Here’s how it works. Between 2014–2019, CEOs of Delta, American, United, and Southwest received $430 million in stock-based compensation, in addition to salary and other benefits.
From 2015–2016, as American Airlines bought around $12 billion of its shares, the company’s CEO, Doug Parker, sold between $4 million and $11 million shares a month. In total, he’s reaped over $150 million through his sale of American Airlines stock.
I’m not against companies or their management making money. But thanks to Wall Street, the airline industry is as financialized as the housing market. The result is a perverse incentive for CEO behavior that isn’t always in a company’s best interest.
I can’t help but recall all the times I’ve heard politicians, especially so-called conservative Republicans, preach ad nauseam about the importance of making responsible choices.
I remember the times they’ve criticized the poorest Americans, telling them to stop buying new iPhones so they can afford better healthcare.
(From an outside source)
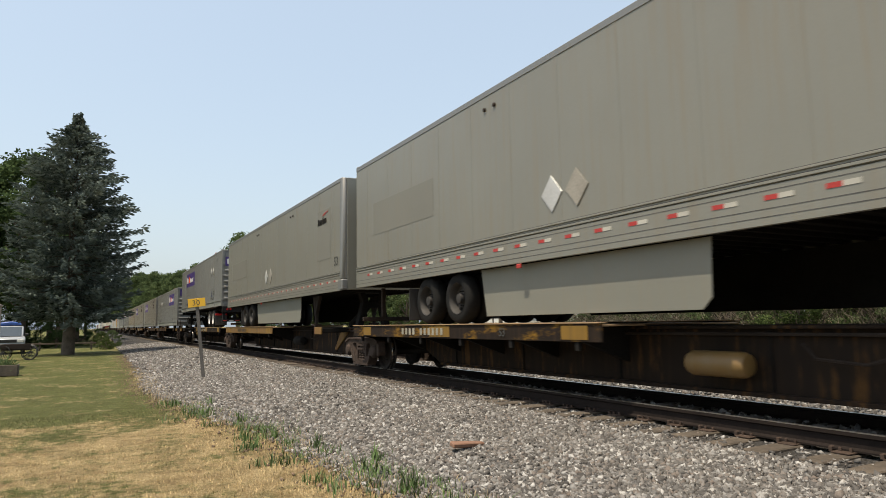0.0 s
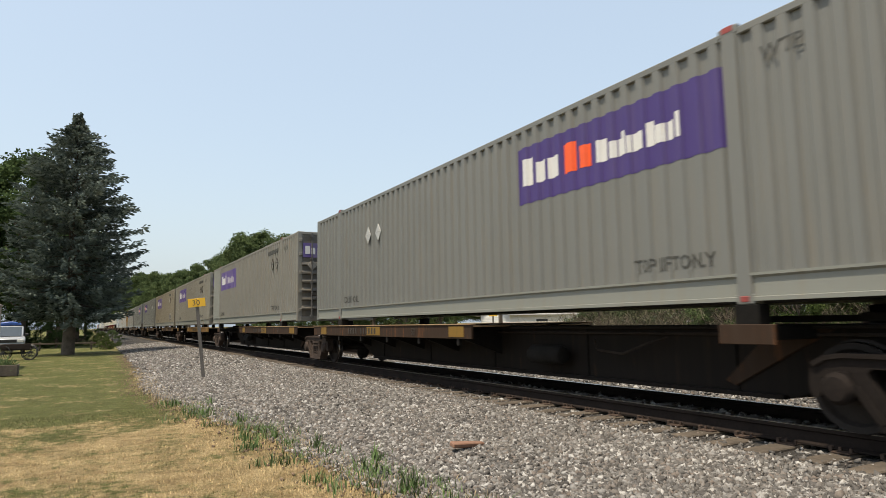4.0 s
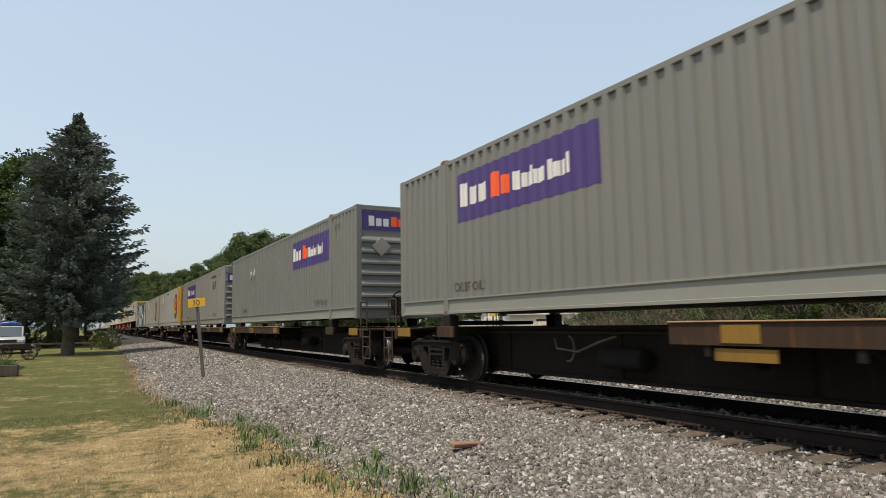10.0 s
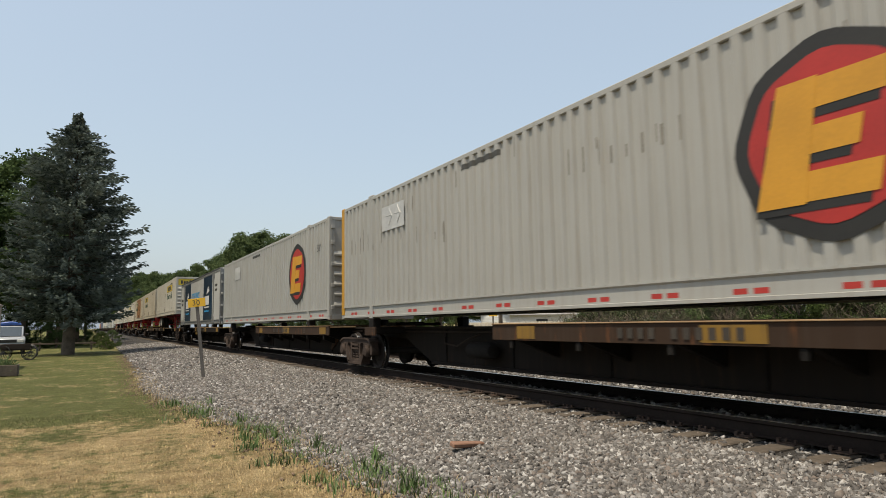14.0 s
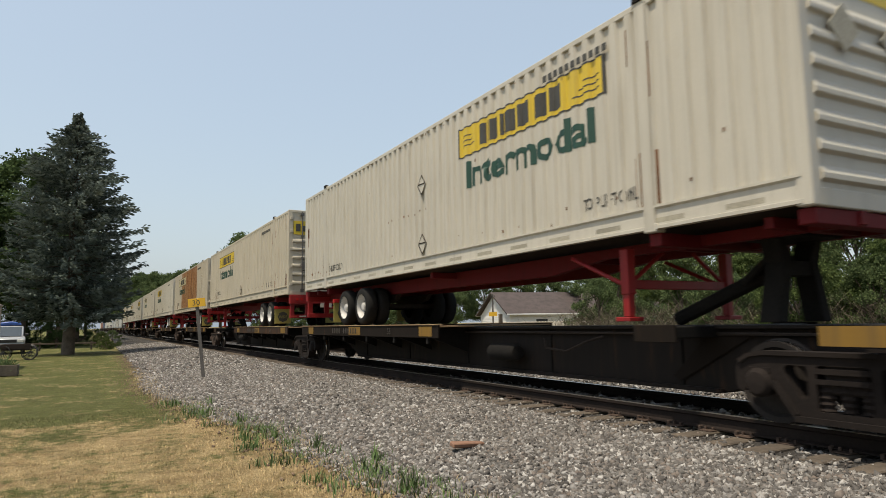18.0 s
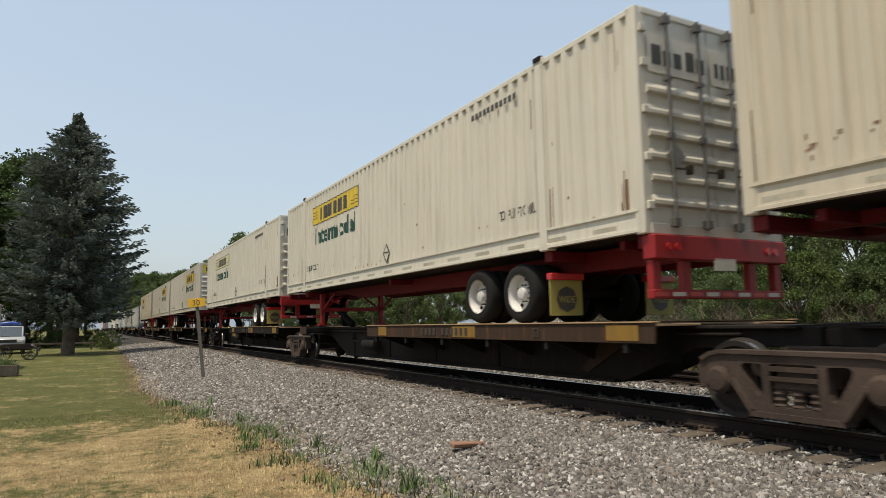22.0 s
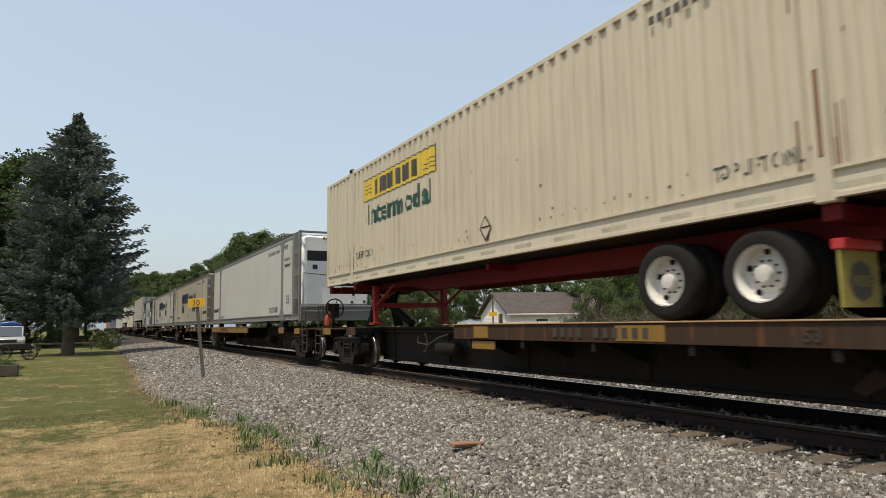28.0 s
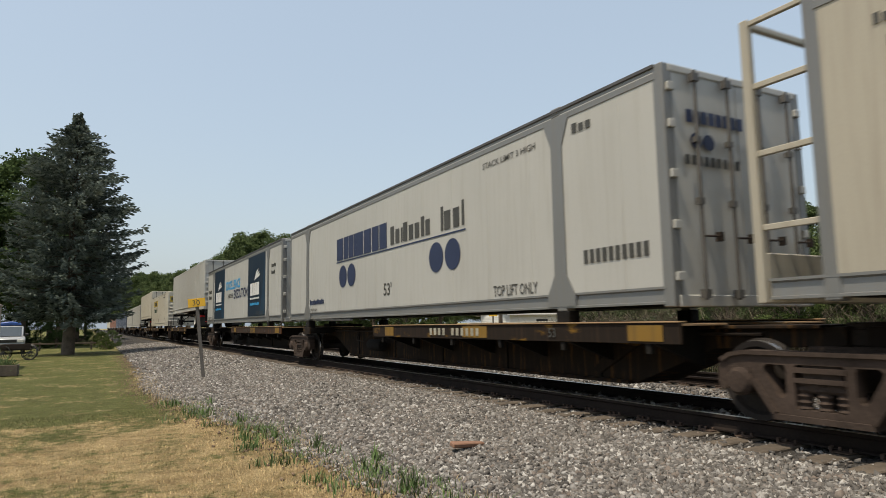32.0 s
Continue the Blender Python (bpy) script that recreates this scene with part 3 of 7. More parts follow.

For months, they’ve warned us that proposals like Medicare for All and The Green New Deal are the slippery slope to socialism.
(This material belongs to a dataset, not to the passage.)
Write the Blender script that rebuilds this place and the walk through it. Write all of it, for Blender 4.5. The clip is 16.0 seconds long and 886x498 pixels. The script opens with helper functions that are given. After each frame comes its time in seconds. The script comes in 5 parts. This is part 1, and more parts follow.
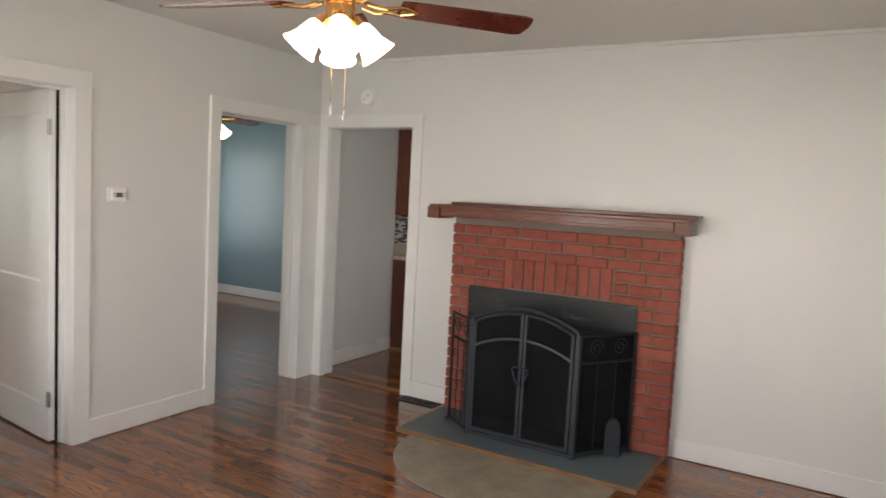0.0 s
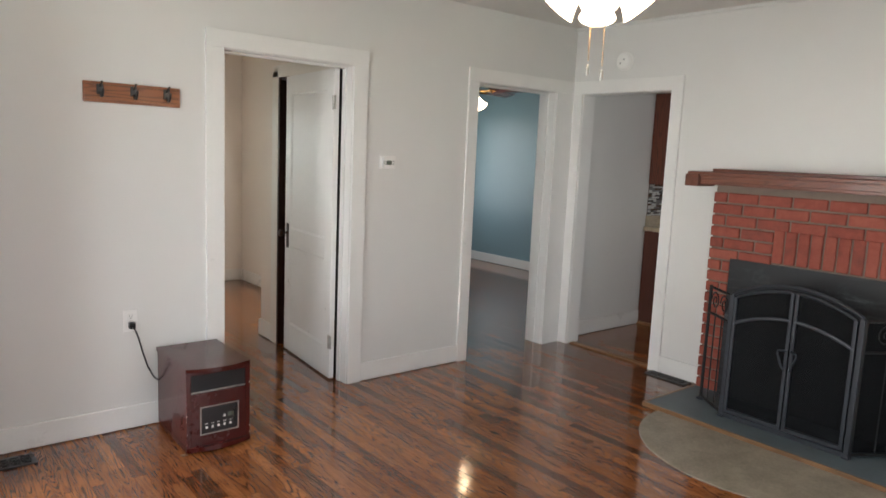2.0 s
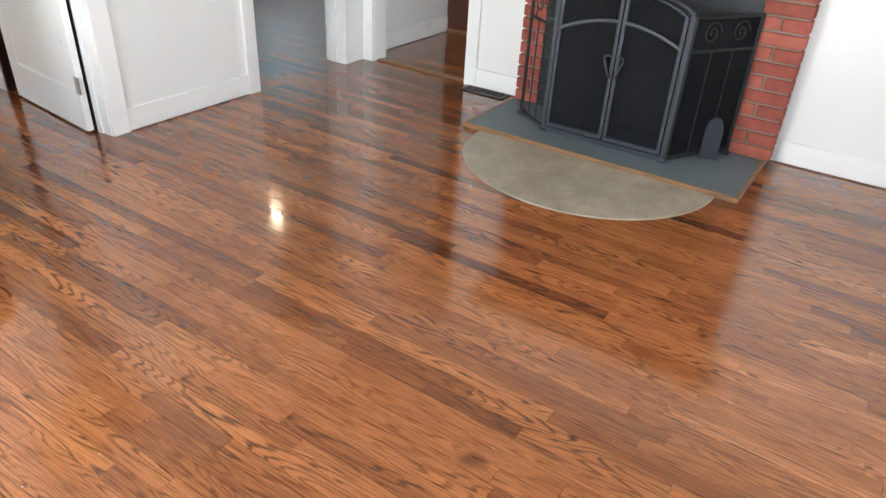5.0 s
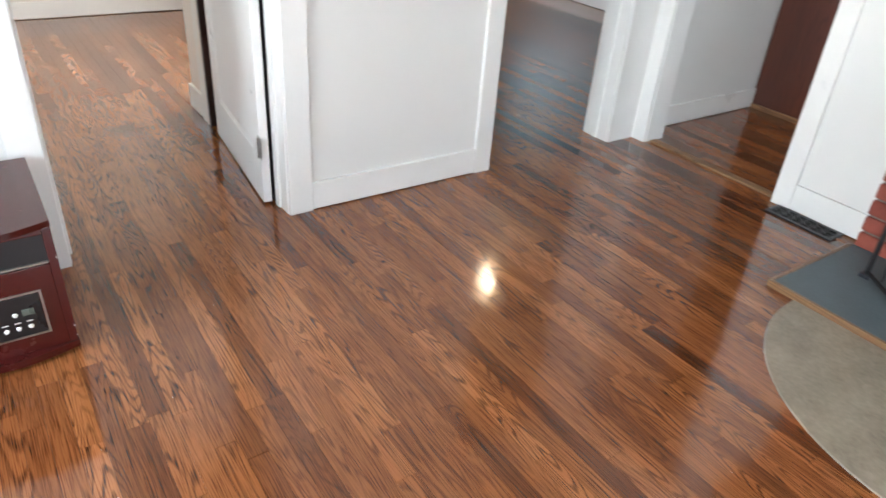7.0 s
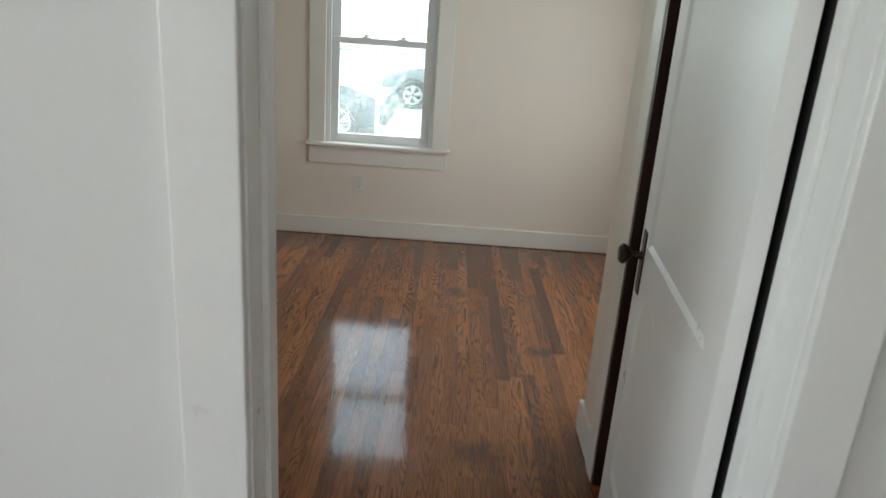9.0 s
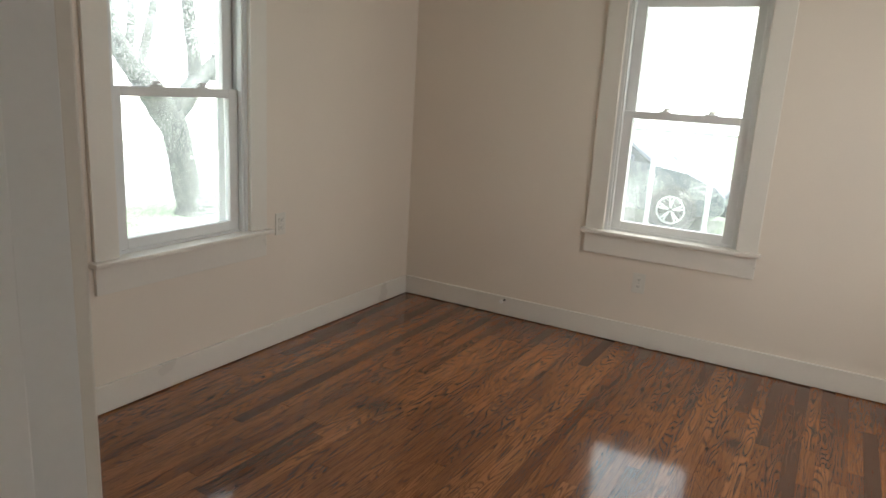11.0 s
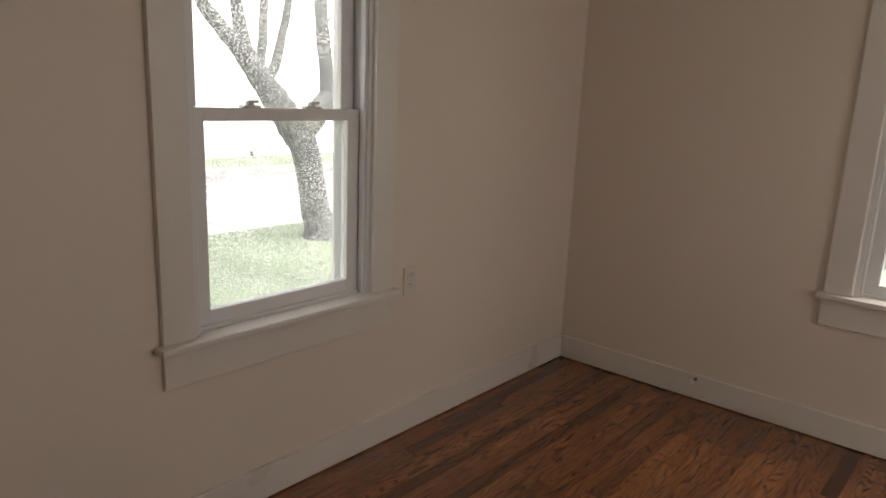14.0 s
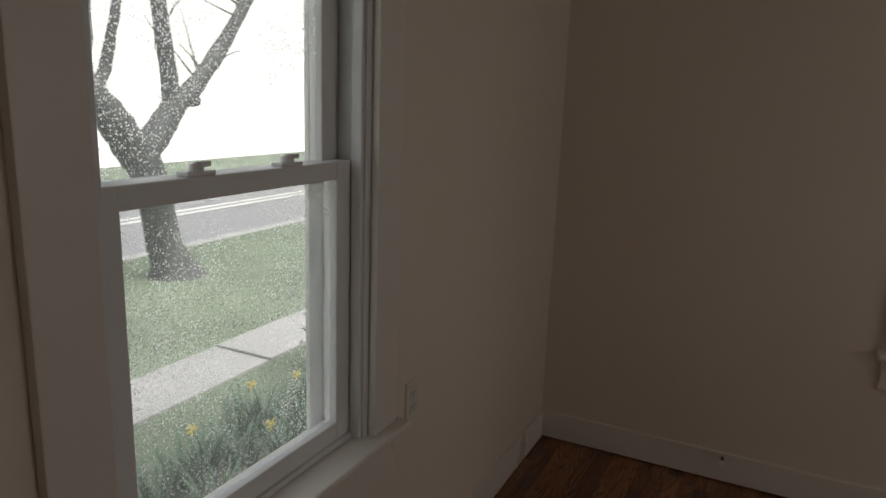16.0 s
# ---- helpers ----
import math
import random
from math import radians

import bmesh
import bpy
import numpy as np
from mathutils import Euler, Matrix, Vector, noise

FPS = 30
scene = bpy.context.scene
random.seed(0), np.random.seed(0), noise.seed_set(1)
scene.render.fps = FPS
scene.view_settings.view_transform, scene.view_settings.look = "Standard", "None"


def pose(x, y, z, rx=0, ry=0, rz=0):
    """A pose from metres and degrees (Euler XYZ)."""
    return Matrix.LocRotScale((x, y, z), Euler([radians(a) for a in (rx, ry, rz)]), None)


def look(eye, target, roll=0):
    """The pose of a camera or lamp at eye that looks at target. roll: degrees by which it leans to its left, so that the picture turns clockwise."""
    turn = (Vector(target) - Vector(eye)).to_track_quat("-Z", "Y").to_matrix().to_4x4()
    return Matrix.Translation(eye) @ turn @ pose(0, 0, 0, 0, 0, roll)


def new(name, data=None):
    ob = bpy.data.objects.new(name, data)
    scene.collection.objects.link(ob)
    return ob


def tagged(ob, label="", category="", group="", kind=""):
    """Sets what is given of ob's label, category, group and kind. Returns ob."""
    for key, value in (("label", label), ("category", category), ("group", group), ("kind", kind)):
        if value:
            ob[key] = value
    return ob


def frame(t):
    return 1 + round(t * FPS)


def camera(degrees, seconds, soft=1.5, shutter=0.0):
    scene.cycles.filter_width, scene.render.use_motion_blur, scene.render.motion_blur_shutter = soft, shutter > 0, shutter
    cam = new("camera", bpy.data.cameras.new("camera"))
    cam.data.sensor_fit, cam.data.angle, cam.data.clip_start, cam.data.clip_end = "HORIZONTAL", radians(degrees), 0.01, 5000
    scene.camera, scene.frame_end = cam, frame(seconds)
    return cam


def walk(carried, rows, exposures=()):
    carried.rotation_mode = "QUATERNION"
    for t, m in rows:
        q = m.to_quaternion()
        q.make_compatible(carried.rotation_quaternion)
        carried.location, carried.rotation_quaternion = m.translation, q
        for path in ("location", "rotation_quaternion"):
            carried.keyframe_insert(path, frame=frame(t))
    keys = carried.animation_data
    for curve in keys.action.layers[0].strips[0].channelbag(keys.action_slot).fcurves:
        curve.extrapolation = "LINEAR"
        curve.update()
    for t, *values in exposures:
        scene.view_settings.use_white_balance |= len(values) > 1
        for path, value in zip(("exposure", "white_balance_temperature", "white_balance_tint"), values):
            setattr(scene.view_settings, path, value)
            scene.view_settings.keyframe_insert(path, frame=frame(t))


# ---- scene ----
cam = camera(65.7, 16.0, shutter=0.2)
PATH = [
    (0, (-0.157, 0.092, 1.554), (-1.16, 1.815, 1.389), 3.0),
    (0.5, (-0.177, 0.059, 1.536), (-1.43, 1.609, 1.374), 3.0),
    (1, (-0.174, 0.038, 1.536), (-1.582, 1.449, 1.37), 3.1),
    (1.5, (-0.182, 0.052, 1.532), (-1.681, 1.366, 1.364), 2.8),
    (2, (-0.16, 0.07, 1.514), (-1.69, 1.328, 1.238), 2.5),
    (2.5, (-0.128, 0.078, 1.487), (-1.614, 1.279, 0.897), 2.1),
    (3, (-0.168, 0.104, 1.481), (-1.566, 1.247, 0.62), 2.5),
    (3.5, (-0.162, 0.168, 1.463), (-1.509, 1.258, 0.465), 2.0),
    (4, (-0.228, 0.259, 1.457), (-1.406, 1.512, 0.436), 1.4),
    (4.2, (-0.286, 0.286, 1.445), (-1.347, 1.64, 0.424), 1.1),
    (6.3, (-1.166, 1.023, 1.418), (-2.033, 2.506, 0.394), 4.0),
    (6.5, (-1.253, 1.147, 1.417), (-2.279, 2.519, 0.386), 4.1),
    (7, (-1.493, 1.394, 1.378), (-2.872, 2.412, 0.347), 4.5),
    (7.5, (-1.837, 1.583, 1.45), (-3.383, 2.283, 0.392), 4.5),
    (8, (-2.24, 1.709, 1.431), (-3.951, 2.167, 0.501), 4.7),
    (8.5, (-2.585, 1.777, 1.449), (-4.443, 1.958, 0.731), 4.7),
    (9, (-2.946, 1.81, 1.46), (-4.845, 1.809, 0.832), 4.1),
    (9.5, (-3.259, 1.951, 1.435), (-5.184, 1.785, 0.917), 3.9),
    (10, (-3.504, 2.011, 1.393), (-5.392, 1.53, 0.939), 4.3),
    (10.2, (-3.585, 2.032, 1.39), (-5.437, 1.43, 0.937), 4.0),
    (12.5, (-3.762, 2.129, 1.444), (-5.271, 0.91, 0.959), 3.6),
    (13, (-3.896, 1.89, 1.477), (-5.407, 0.68, 0.975), 3.4),
    (13.5, (-4.126, 1.654, 1.451), (-5.656, 0.464, 0.96), 3.0),
    (14, (-4.357, 1.456, 1.396), (-5.838, 0.186, 0.951), 2.4),
    (14.5, (-4.601, 1.138, 1.41), (-5.943, -0.276, 0.966), 2.4),
    (15, (-4.779, 0.889, 1.432), (-6.08, -0.558, 0.969), 2.4),
    (15.5, (-4.829, 0.689, 1.464), (-6.33, -0.55, 1.008), 2.6),
    (16, (-4.745, 0.469, 1.468), (-6.498, -0.394, 1.04), 2.1),
]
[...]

But with the coronavirus pandemic and the threat of global economic collapse, all is forgotten. And now instead of Wall Street, it’s the airlines that want Americans to open their collective wallets to save capitalism with socialism.
But if we as a country decide Southwest or Delta is too big to fail, do we also want to bail out Warren Buffet, who owns about 25% of the big four airlines? The good news is that, since the financial crisis, we’re all a lot wiser.
We saw how last time almost no one in corporate America paid for their bad decisions. Now, in a weird alignment of the left and right, even President Trump believes anyone receiving government money should be put on a tight leash.
Perhaps instead of throwing a life raft to corporations in the hopes that they do the right thing, this time, we need to drive a hard bargain, just like Warren Buffet would.
Unlike the last government bailout, we need mandatory compensation caps on senior management. No massive layoffs on the back end.
And as long as the airlines owe America money, no more stock buybacks.